Introduction

urlwatch monitors the output of webpages or arbitrary shell commands.

Every time you run urlwatch, it:

  • retrieves the output and processes it
  • compares it with the version retrieved the previous time (“diffing”)
  • if it finds any differences, generates a summary “report” that can be displayed or sent via one or more methods, such as email

Jobs

Each website or shell command to be monitored constitutes a “job”.

The instructions for each such job are contained in a config file in the YAML format, accessible with the urlwatch --edit command. If you get an error, set your $EDITOR (or $VISUAL) environment variable in your shell with a command such as export EDITOR=/bin/nano.

Typically, the first entry (“key”) in a job is a name, which can be anything you want and helps you identify what you’re monitoring.

The second key is one of either url, navigate or command:

  • url retrieves what is served by the web server,
  • navigate handles more web pages requiring JavaScript to display the content to be monitored, and
  • command runs a shell command.

You can then use optional keys to finely control various job’s parameters.

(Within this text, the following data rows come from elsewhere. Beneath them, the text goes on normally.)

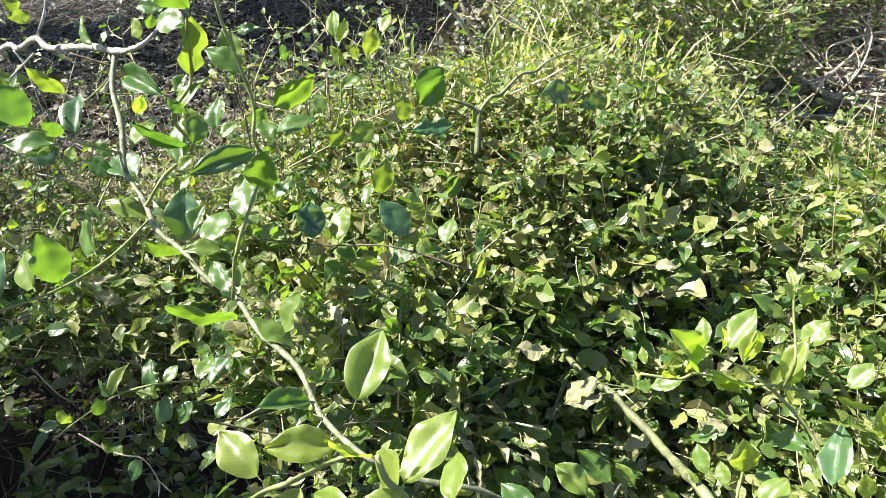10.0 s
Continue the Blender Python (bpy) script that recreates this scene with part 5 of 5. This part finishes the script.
bare = holder("bare_branch", (0.30, 0.45, 0.0), "bare pale branch low in the shade of the shrub", "branch")
stem(bare, "stem", [(-0.033, 0.590, 0.157), (0.050, 0.613, 0.174), (0.134, 0.630, 0.184), (0.177, 0.457, 0.495), (0.216, 0.462, 0.495), (0.258, 0.472, 0.503)], 0.0028, 0.0036)
stem(bare, "twig", [(0.155, 0.635, 0.187), (0.122, 0.660, 0.220), (0.069, 0.676, 0.246)], 0.0014, 0.0008)
stem(bare, "twig", [(0.111, 0.697, 0.265), (0.153, 0.679, 0.239), (0.201, 0.662, 0.214)], 0.0014, 0.0009)
stem(bare, "twig", [(0.050, 0.613, 0.174), (0.091, 0.651, 0.213), (0.106, 0.679, 0.245)], 0.0016, 0.0009)
tangle = holder("bare_branch", (-0.1, 0.5, 0.0), "tangle of bare brown branches under the shrub", "branch")
bare_tangle(tangle, 61, 34, (-0.65, 0.36, 0.42, 0.68))
thin = holder("bare_branch", (-0.8, 1.2, 0.0), "thin bare grey-brown twigs standing among sparse leaves", "branch")
bare_tangle(thin, 62, 46, (-1.35, 0.85, -0.3, 1.6), 0.52, 0.85)


# ---- litter on the ground ----
def straw_bed(name, label, seed, count, box, material, lift, size):
    rng = np.random.default_rng(seed)
    heap = Heap()
    x0, y0, x1, y1 = box
    for _ in range(count):
        x, y = rng.normal((x0 + x1) / 2, (x1 - x0) / 3.2), rng.normal((y0 + y1) / 2, (y1 - y0) / 3.0)
        a = rng.uniform(0, 2 * math.pi)
        if y < 1.15 and abs(x) < 2.2 and rng.random() < 0.9:
            continue
        length = rng.uniform(0.5, 1.4) * size
        d = np.array((math.cos(a), math.sin(a), 0))
        start = np.array((x, y, ground_height(x, y) + rng.uniform(0.0, 0.012)))
        rise = rng.random() ** 3 * lift
        bend = rng.normal(0, 0.18, 3) * length
        line = np.array([start + d * length * t + bend * t * t + np.array((0, 0, rise * math.sin(t * 2.2))) for t in (0, 0.33, 0.66, 1)])
        line[:, 2] = np.maximum(line[:, 2], start[2] - 0.004)
        heap.add(*thin_tube(line, rng.uniform(0.0010, 0.0028), 0.0007, 3))
    return tagged(new(name, heap.mesh(name, material)), label, "straw", kind="stuff")


def leaf_litter(seed, count, box):
    rng = np.random.default_rng(seed)
    heap = Heap()
    x0, y0, x1, y1 = box
    for _ in range(count):
        x, y = rng.normal((x0 + x1) / 2, (x1 - x0) / 3.2), rng.normal((y0 + y1) / 2, (y1 - y0) / 3.2)
        shape, faces, uvs = SLIGHT[int(rng.integers(len(SLIGHT)))]
        a = rng.uniform(0, 2 * math.pi)
        n = unit(np.array((0, 0, 1.0)) + rng.normal(0, 0.35, 3))
        u = unit(np.cross(n, (math.cos(a), math.sin(a), 0.0)))
        heap.add(laid(np.array((x, y, ground_height(x, y) + rng.uniform(0.004, 0.018))), u, n, rng.uniform(0.022, 0.055), shape * np.array((1, 1, 1.6))), faces, uvs)
    return tagged(new("leaf_litter", heap.mesh("leaf_litter", DEAD_LEAF)), "dry brown fallen leaves on the soil", "leaf litter", kind="stuff")


straw_bed("dry_grass", "grey-brown dry grass lying on the soil", 21, 13000, (-3.6, 1.2, 2.8, 4.8), STRAW, 0.07, 0.17)
straw_bed("dry_grass", "loose pale straw heaped behind the thicket", 24, 5500, (0.9, 1.45, 2.7, 2.9), PALE_STRAW, 0.16, 0.16)
leaf_litter(22, 6500, (-3.5, -0.3, 3.2, 4.6))
leaf_litter(25, 5500, (-2.2, 1.6, 0.6, 3.6))
leaf_litter(23, 2600, (0.6, 1.3, 2.6, 3.2))


def leaf_heap(seed, count, centre, spread):
    """Dry fallen leaves caught on top of one another."""
    rng = np.random.default_rng(seed)
    heap = Heap()
    for _ in range(count):
        d = rng.normal(0, 0.5, 3)
        x, y = centre[0] + d[0] * spread[0], centre[1] + d[1] * spread[1]
        top = spread[2] * math.exp(-1.4 * (d[0] ** 2 + d[1] ** 2))
        n = unit(np.array((-0.1, -0.35, 0.7)) + rng.normal(0, 0.6, 3))
        u = unit(np.cross(n, rng.normal(0, 1, 3)))
        shape, faces, uvs = KINDS[int(rng.integers(len(KINDS)))]
        heap.add(laid(np.array((x, y, ground_height(x, y) + 0.01 + top * rng.random() ** 0.6)), u, n, rng.uniform(0.025, 0.055), shape * (1, 1, 1.7)), faces, uvs)
    return tagged(new("leaf_heap", heap.mesh("leaf_heap", DEAD_LEAF)), "heap of curled brown dry leaves behind the thicket", "leaf litter", kind="stuff")


leaf_heap(26, 1900, (0.42, 2.32), (0.50, 0.34, 0.42))
leaf_heap(27, 900, (1.35, 2.05), (0.40, 0.40, 0.22))


def dead_branch(seed, places, r0, r1, forks):
    rng = np.random.default_rng(seed)
    top = holder("dead_branch", places[0], "bleached dead branch lying on the dry ground", "dead branch", "dead branches")
    stem(top, "stem", places, r0, r1)
    for _ in range(forks):
        k = int(rng.integers(len(places) - 1))
        a = np.array(places[k]) + (np.array(places[k + 1]) - np.array(places[k])) * rng.random()
        b = a + np.array((rng.normal(0, 0.14), rng.normal(0, 0.14), rng.uniform(0.0, 0.12)))
        stem(top, "twig", [tuple(a), tuple((a + b) / 2 + rng.normal(0, 0.015, 3)), tuple(b)], r1 * 0.9, 0.0008)
    return top


dead_branch(31, [(0.95, 1.75, 0.20), (1.20, 1.85, 0.22), (1.55, 1.95, 0.16), (2.1, 2.0, 0.08)], 0.007, 0.010, 7)
dead_branch(32, [(1.0, 1.95, 0.25), (1.35, 1.80, 0.24), (1.8, 1.72, 0.10)], 0.005, 0.008, 6)
dead_branch(33, [(0.95, 2.3, 0.55), (1.08, 1.95, 0.35), (1.12, 1.7, 0.10)], 0.004, 0.006, 5)
dead_branch(34, [(0.05, 3.1, 0.65), (0.22, 2.75, 0.35), (0.30, 2.6, 0.12)], 0.006, 0.009, 4)
dead_branch(35, [(0.22, 3.0, 0.60), (0.45, 2.75, 0.35), (0.62, 2.5, 0.12)], 0.005, 0.007, 4)
dead_branch(36, [(1.5, 1.45, 0.10), (1.2, 1.6, 0.22), (0.95, 1.62, 0.30)], 0.003, 0.006, 6)
clutter = np.random.default_rng(77)
for number in range(24):
    x, y, a = clutter.uniform(0.85, 2.2), clutter.uniform(1.45, 2.6), clutter.uniform(-0.9, 0.9)
    size = clutter.uniform(0.18, 0.5)
    z = ground_height(x, y)
    ends = [(x - size * math.cos(a), y - size * math.sin(a), z + clutter.uniform(0.02, 0.12)), (x, y, z + clutter.uniform(0.04, 0.20)), (x + size * math.cos(a), y + size * math.sin(a), z + clutter.uniform(0.01, 0.10))]
    dead_branch(80 + number, ends, clutter.uniform(0.002, 0.004), clutter.uniform(0.003, 0.008), 6)

dead_branch(101, [(1.130, 2.728, 0.340), (1.092, 2.520, 0.330), (1.069, 2.282, 0.300), (1.028, 2.001, 0.280), (1.057, 2.005, 0.200)], 0.004, 0.005, 3)
dead_branch(102, [(1.384, 2.280, 0.200), (1.370, 2.018, 0.240), (1.461, 1.934, 0.220), (1.570, 1.892, 0.200), (1.725, 1.913, 0.150)], 0.009, 0.011, 4)
dead_branch(103, [(1.388, 1.974, 0.200), (1.489, 1.995, 0.220), (1.623, 2.011, 0.220), (1.848, 2.091, 0.180)], 0.008, 0.010, 3)
dead_branch(104, [(1.686, 2.416, 0.300), (1.646, 2.253, 0.300), (1.544, 2.089, 0.260), (1.459, 2.028, 0.200)], 0.003, 0.003, 3)
dead_branch(105, [(1.153, 2.471, 0.300), (1.182, 2.317, 0.300), (1.235, 2.238, 0.260), (1.380, 2.271, 0.200)], 0.003, 0.003, 3)
dead_branch(106, [(1.264, 2.451, 0.340), (1.281, 2.359, 0.280), (1.327, 2.339, 0.200)], 0.003, 0.0025, 2)
dead_branch(107, [(1.427, 2.001, 0.140), (1.438, 1.870, 0.150), (1.487, 1.785, 0.120)], 0.011, 0.009, 1)
dead_branch(108, [(1.588, 2.317, 0.250), (1.693, 2.331, 0.270), (1.861, 2.380, 0.250)], 0.004, 0.005, 3)
dead_branch(111, [(0.091, 1.750, 0.823), (0.153, 1.750, 0.721), (0.236, 1.750, 0.621), (0.370, 1.710, 0.380), (0.520, 1.680, 0.020)], 0.0040, 0.0055, 2)
dead_branch(112, [(0.110, 1.870, 0.735), (0.230, 1.850, 0.681), (0.331, 1.850, 0.630), (0.480, 1.800, 0.500), (0.620, 1.760, 0.300), (0.750, 1.720, 0.020)], 0.0026, 0.0034, 3)
dead_branch(113, [(0.354, 1.800, 0.815), (0.284, 1.800, 0.715), (0.214, 1.800, 0.661), (0.100, 1.800, 0.480), (-0.060, 1.800, 0.020)], 0.0018, 0.0026, 3)
dead_branch(114, [(0.785, 1.700, 0.640), (0.824, 1.700, 0.569), (0.856, 1.700, 0.497), (0.870, 1.700, 0.020)], 0.004, 0.005, 3)
dead_branch(115, [(0.896, 1.750, 0.553), (0.939, 1.750, 0.502), (0.961, 1.750, 0.452), (0.970, 1.750, 0.020)], 0.004, 0.005, 2)
fork = holder("forked_twig", (0.27, 1.55, 0.0), "crooked olive twig rising over the back of the shrub", "branch")
stem(fork, "stem", [(0.408, 1.550, 0.802), (0.350, 1.550, 0.762), (0.300, 1.550, 0.706), (0.274, 1.550, 0.634), (0.270, 1.550, 0.300), (0.270, 1.550, -0.020)], 0.0016, 0.0050, BARK)
stem(fork, "twig", [(0.549, 1.550, 0.631), (0.498, 1.550, 0.622), (0.413, 1.550, 0.572), (0.272, 1.550, 0.450)], 0.0010, 0.0022, BARK)
crook = holder("forked_twig", (0.61, 1.62, 0.0), "crooked pale twig rising over the back of the shrub", "branch")
stem(crook, "stem", [(0.599, 1.620, 0.850), (0.570, 1.620, 0.790), (0.526, 1.620, 0.730), (0.557, 1.620, 0.684), (0.602, 1.620, 0.621), (0.610, 1.620, 0.300), (0.610, 1.620, -0.020)], 0.0014, 0.0034, PALE_BARK)
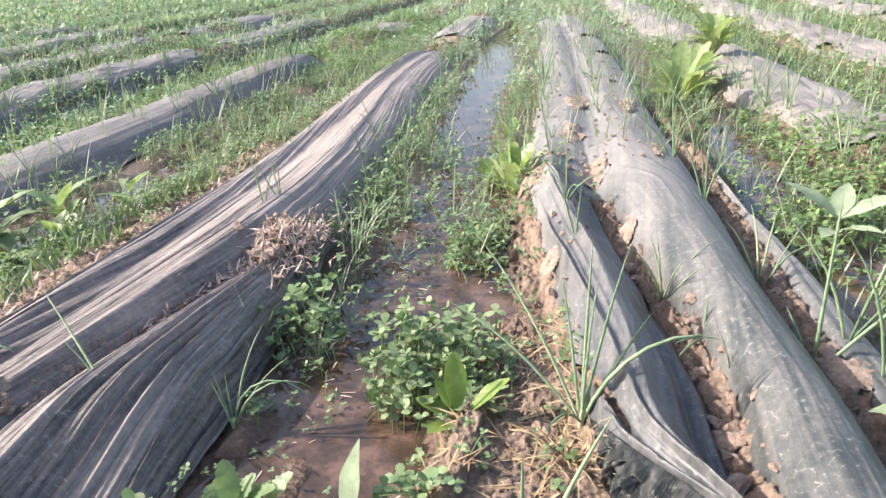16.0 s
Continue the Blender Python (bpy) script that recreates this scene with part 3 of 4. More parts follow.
def fold_main(U, X, Y):
    """Long folds along the ridge, and past the crease a flap fanned out from the straw."""
    c = M_CREASE(Y)
    fan = np.clip((U - c) / np.maximum(1.0 - c, 0.05), 0, None)

    def folds(q, wide=1.0, mid=1.0, fine=1.0):
        g = ridged(vnoise(q * 6.5 + 0.3, Y * 0.12 + q, 1))
        a = ridged(vnoise(q * 15, Y * 0.3 + q * 2, 2)) ** 2
        b = ridged(vnoise(q * 46, Y * 0.4 + q * 3, 4)) ** 2
        d = ridged(vnoise(q * 85, Y * 0.8, 6))
        e = ridged(vnoise(q * 150, Y * 2.2, 12))
        return 0.028 * (g - 0.4) * (0.4 + 0.6 * smooth(-Y, -2.5, -1.6)) * wide + 0.009 * a * wide + 0.011 * b * mid + (0.006 * d + 0.0022 * e) * fine

    k = 0.35 + 0.65 * smooth(-Y, -3.4, -1.7)
    q = np.interp(Y, [0, 3, 6.5], [0.85, 0.8, 0.5])
    left = folds(0.55 + (X - M_CREST(Y)) / q, 0.35, 1.0, 1.0)
    wide = (M_RIGHT(Y) - M_VALLEY(Y)) / 0.22
    turn = fan + 0.05 * (vnoise(Y * 2.5, fan * 3, 14) - 0.5)
    right = 0.018 * ridged(vnoise(turn * 11, Y * 0.5 + turn, 2)) ** 1.4 + 0.01 * ridged(vnoise(turn * 24, Y * 0.7 + turn * 2, 4)) ** 1.5 + 0.005 * ridged(vnoise(turn * 60, Y * 1.2, 6)) ** 1.5
    right = right * np.clip(wide, 0, 1.1) * (0.2 + 0.8 * smooth(Y, 0.92, 1.2)) - 0.004
    w = smooth(U - c, -0.014, 0.014) * smooth(-Y, -2.1, -1.85)
    return k * (left * (1 - w) + right * w) + 0.008 * (fnoise(X * 4, Y * 2.2, 8) - 0.5) - 0.006


def fold_soft(seed, size=1.0):
    def f(U, X, Y):
        a = ridged(vnoise(U * 9, Y * 1.1, seed)) ** 2
        b = ridged(vnoise(U * 26 + Y, Y * 2.0, seed + 1)) ** 2
        w = fnoise(X * 5, Y * 3, seed + 2) - 0.5
        c = ridged(vnoise(U * 3 + Y * 2, Y * 7, seed + 4)) ** 3
        return size * (0.006 * a + 0.003 * b + 0.03 * w + 0.004 * c)

    return f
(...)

Finally, you often use the filter key to select one or more filters to apply to the data after it is retrieved, to:

  • select HTML: css, xpath, element-by-class, element-by-id, element-by-style, element-by-tag
  • make HTML more readable: html2text, beautify
  • make PDFs readable: pdf2text
  • make JSON more readable: format-json
  • make iCal more readable: ical2text
  • make binary readable: hexdump
  • just detect changes: sha1sum
  • edit text: grep, grepi, strip, sort

These filters can be chained. As an example, after retrieving an HTML document by using the url key, you can extract a selection with the xpath filter, convert this to text with html2text, use grep to extract only lines matching a specific regular expression, and then sort them:

name: "Sample urlwatch job definition"
url: "https://example.dummy/"
https_proxy: "http://dummy.proxy/"
max_tries: 2
filter:
  - xpath: '//section[@role="main"]'
  - html2text:
      method: pyhtml2text
      unicode_snob: true
      body_width: 0
      inline_links: false
      ignore_links: true
      ignore_images: true
      pad_tables: false
      single_line_break: true
  - grep: "lines I care about"
  - sort:
---

If you have more than one job, per YAML specifications, you separate them with a line containing only ---.

Reporters

urlwatch can be configured to do something with its report besides (or in addition to) the default of displaying it on the console, such as one or more of:

  • email (using SMTP)
  • email using mailgun
  • slack
  • discord
  • pushbullet
  • telegram
  • matrix
  • pushover
  • stdout
  • xmpp

Reporters are configured in a separate file, see Configuration.